Geçtiğimiz perşembe günü televizyonda yayınlanan bir röportajda Netanyahu birkaç gün içinde bir anlaşmaya varılacağı umudunu dile getirerek şunları söyledi: “50 esir halen Hamas tarafından tutuluyor ve bunlardan sadece 20'sinin hayatta olduğuna inanılıyor. Şu anda yaşayanların yarısının ve ölülerin yarısının çıkarılmasını öngören bir anlaşmamız var, yani 10 yaşayan insanımız ve yaklaşık 12 ölen rehinemiz kalacak, ancak onları da çıkaracağım. Umarım birkaç gün içinde bunu sonuçlandırabiliriz.”

Geçen hafta Netanyahu ile Beyaz Saray'da iki kez görüşen Trump, ateşkesin yakın olduğu söylemini yineleyerek bu haftayı olası bir tarih olarak belirledi. ABD Dışişleri Bakanı Marco Rubio perşembe günü yaptığı açıklamada bir anlaşma için ‘büyük umutları’ olduğunu ifade etti.

Öte yandan Mısır Dışişleri Bakanı Bedr Abdulati, Alman mevkidaşı Johann Fadivoll ile yaptığı telefon görüşmesinde, Gazze Şeridi'ndeki son gelişmeler ile ateşkesin yeniden başlatılması ve bazı esir ve mahkûmların serbest bırakılmasına yönelik müzakerelerdeki gelişmeler hakkında bilgi verdi. Mısır Dışişleri Bakanlığı tarafından dün yapılan açıklamaya göre Abdulati, ‘Filistin halkının kanının akıtılması ve trajik insani durum ışığında Gazze Şeridi'ne insani yardım akışının sağlanması gerektiğini’ vurguladı.

Fehmi'ye göre Gazze anlaşması yaklaşıyor. “Birkaç gün içinde anlaşma nihai aşamasına girecek. Pazar ya da pazartesi günü ABD'nin Ortadoğu Özel Temsilcisi Steve Witkoff'un son rötuşları yapmak üzere bölgeye bir ziyaret gerçekleştireceğini görebiliriz” diyen Fehmi, ‘Washington'un bölgedeki çıkarlarını düşünerek ve Trump'ı izleyicileri önünde mahcup etmemek için anlaşmanın başarısız olmasına izin vermeyeceğini’ vurguladı.

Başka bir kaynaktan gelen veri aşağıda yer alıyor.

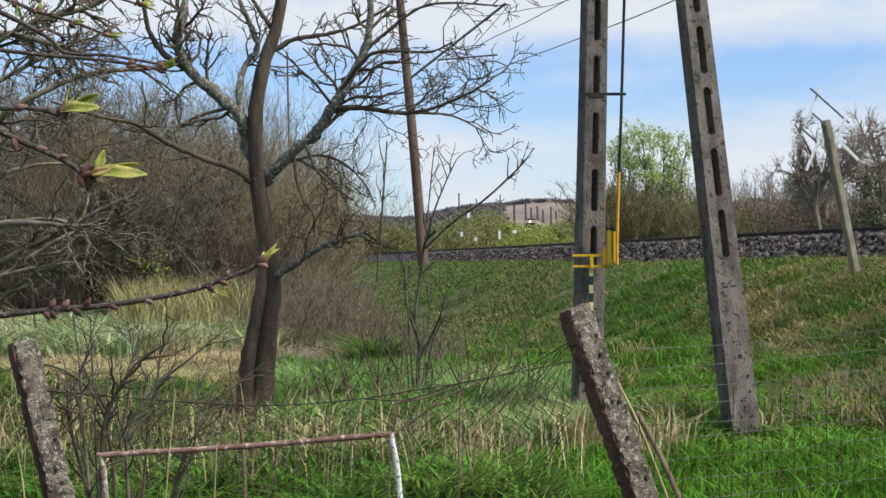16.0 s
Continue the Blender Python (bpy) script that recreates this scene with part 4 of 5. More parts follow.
# ---- railway furniture ----
def build_mast():
    mast = thing("catenary_mast", "brown weathered catenary mast with a bracket arm", "mast")
    solid("pole", tubes_mesh("pole", [rod([(-0.811, 81.000, 1.261), (-1.240, 81.000, 6.390), (-1.860, 81.000, 13.068), (-2.242, 81.000, 17.361)], 0.235, 0.15, 20, 10)]), M_MASTRUST, mast)
    for spot in ((-1.741, 81.000, 11.875), (-1.598, 81.000, 10.397)):
        bm = box_bm(0.42, 0.42, 0.12, spot, 0.02)
        part("collar", bm, M_BLACK, mast)
    solid("strut", tubes_mesh("strut", [rod([(-1.479, 81.000, 9.204), (2.582, 79.000, 12.178)], 0.055, 0.055, 2, 6)]), M_CABLE, mast)
    solid("bracket_arm", tubes_mesh("bracket_arm", [rod([(-0.190, 80.500, 10.010), (2.233, 79.000, 10.061)], 0.04, 0.04, 2, 6)]), M_CABLE, mast)
    solid("steady_arm", tubes_mesh("steady_arm", [rod([(1.498, 79.500, 10.045), (1.545, 79.500, 9.764), (2.122, 79.200, 9.826), (2.652, 79.000, 9.595)], 0.03, 0.03, 8, 5)]), M_CABLE, mast)
    for name, pts, r in (("contact_wire", [(10.250, 38.000, 9.277), (6.777, 56.000, 9.168), (4.755, 67.000, 9.332), (2.605, 79.000, 9.595), (1.617, 90.000, 10.034), (-3.463, 140.000, 11.394)], 0.026),
                         ("messenger_wire", [(9.488, 45.000, 10.974), (5.769, 62.000, 10.902), (4.389, 69.000, 10.907), (3.224, 75.000, 10.886), (1.491, 83.000, 10.861), (-0.453, 110.000, 12.027), (-3.875, 140.000, 12.425)], 0.024),
                         ("return_wire", [(6.861, 50.000, 9.671), (4.325, 68.000, 10.771), (3.307, 72.000, 11.041), (1.516, 78.000, 11.537), (-1.717, 81.000, 12.042), (-7.585, 140.000, 15.310)], 0.018),
                         ("drop_wire", [(2.664, 78.000, 11.951), (2.163, 79.000, 11.456), (0.386, 82.000, 9.782), (-1.299, 90.000, 8.788)], 0.020)):
        w = thing(name, "thin grey overhead line of the railway", "overhead wire", "overhead wires")
        solid("wire", tubes_mesh(name, [rod(pts, r * 0.75, r * 0.75, 24, 5)]), M_CABLE, w)


build_mast()


def far_pole(tip, r, arm=0.0, drop=1.0, label="slim far line pole with a cross arm"):
    p = thing("line_pole", label, "utility pole", "far line poles")
    X, d, z1 = tip
    zb = float(ground_z(X, d)) - 0.1
    solid("pole", tubes_mesh("pole", [rod([(X + 0.3, d, zb), (X, d, z1)], r * 1.3, r, 2, 6)]), M_FARMAST, p)
    if arm:
        part("cross_arm", box_bm(arm, 0.10, 0.12, (X, d, z1 - drop), 0.02), M_CABLE, p)
        for s in (-1, 1):
            part("insulator", box_bm(0.14, 0.14, 0.34, (X + s * arm * 0.47, d, z1 - drop + 0.1), 0.03), M_BLACK, p)
    return p


far_pole((-9.834, 121.000, 14.790), 0.06, 1.5, 1.55)
far_pole((2.473, 300.000, 12.366), 0.12)
far_pole((5.907, 340.000, 12.813), 0.12, 1.2, 1.2)
far_pole((11.302, 380.000, 14.928), 0.12, 1.6, 1.2)
for tip in ((15.583, 420.000, 14.239), (18.830, 438.000, 15.042), (20.947, 456.000, 14.525), (23.309, 474.000, 15.458), (25.643, 492.000, 14.973), (28.684, 510.000, 16.367), (31.095, 528.000, 15.648)):
    far_pole(tip, 0.26, label="far catenary mast in a dense row")


def build_markers():
    for (X, d, Z), w, h, label in (((1.652, 170.000, 4.05), 0.30, 0.5, "small white trackside marker board"), ((2.90, 170.000, 3.60), 0.30, 0.38, "small white trackside marker board"), ((5.006, 170.000, 4.003), 0.26, 0.9, "slim white trackside post"), ((6.357, 170.000, 4.253), 0.45, 0.35, "small pale trackside board"), ((2.253, 170.000, 5.755), 0.36, 0.6, "white round signal board on a pole")):
        s = thing("trackside_marker", label, "marker", "trackside markers")
        zb = float(ground_z(X, d)) - 0.1
        part("board", box_bm(w * 0.8, 0.04, h * 0.85, (X, d, Z - h / 2), 0.018), M_SLAT, s)
        solid("post", tubes_mesh("post", [rod([(X, d + 0.06, zb), (X, d + 0.06, Z)], 0.03, 0.03, 2, 6)]), M_THICKET, s)


build_markers()


def build_cross_sign():
    """Level crossing cross, twofold, seen from its back, on a leaning post."""
    sign = thing("crossing_sign", "white double crossing boards on a leaning concrete post", "crossing sign")
    d = 29.0
    base, top = Vector((6.259, 29.000, 1.244)), Vector((5.781, 29.000, 3.652))
    zax = (top - base).normalized()
    xax = Vector((math.cos(radians(30)), math.sin(radians(30)), 0))
    yax = zax.cross(xax).normalized()
    m = Matrix((yax.cross(zax), yax, zax)).transposed().to_4x4()
    m.translation = base
    bm = box_bm(0.125, 0.11, (top - base).length, (0, 0, 0), 0.012)
    bm.transform(m)
    part("post", bm, M_CONC_POST, sign)

    def slat(a, b, material, w=0.075, y=0.0):
        a, b = Vector(a), Vector(b)
        z = (b - a).normalized()
        x = z.cross(Vector((0, 1, 0))).normalized()
        mm = Matrix((x, x.cross(z) * -1, z)).transposed().to_4x4()
        mm.translation = a
        s = box_bm(w * 0.72, 0.012, (b - a).length, (0, 0, 0), 0.003)
        s.transform(mm)
        part("board", s, material, sign)

    slat((5.524, 28.860, 4.126), (6.110, 28.860, 3.599), M_SLATBACK, 0.04)
    slat((5.681, 28.880, 4.145), (5.392, 28.880, 3.413), M_SLAT, 0.04)
    slat((5.538, 28.800, 3.747), (5.733, 28.800, 3.578), M_SLATBACK, 0.04)
    slat((5.355, 28.820, 3.545), (5.618, 28.820, 3.308), M_SLATBACK, 0.04)
    slat((5.673, 28.840, 3.411), (5.461, 28.840, 2.884), M_SLAT, 0.06)
    slat((6.055, 28.840, 3.683), (5.911, 28.840, 3.309), M_SLAT, 0.07)
    slat((5.949, 28.860, 3.344), (6.255, 28.860, 3.038), M_SLAT, 0.06)
    for piece in sign.children:
        piece.data.transform(Matrix.Translation((0, 0, 1.5 * (1 - 27 / 29))) @ Matrix.Scale(27 / 29, 4))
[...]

Diyab, Netanyahu'nun Washington ziyaretinden sonra bir anlaşma istediğine ve Trump'a hayır diyemeyeceğine inanıyor. Dolayısıyla siyasi çıkarları çerçevesinde kendisine daha fazla zaman kazandırabilecek bir atılımla ya da özellikle farklılıklar ve ABD'nin baskıcı tutumu nedeniyle kendisini devirecek bir tökezleme ve patlamayla karşı karşıya.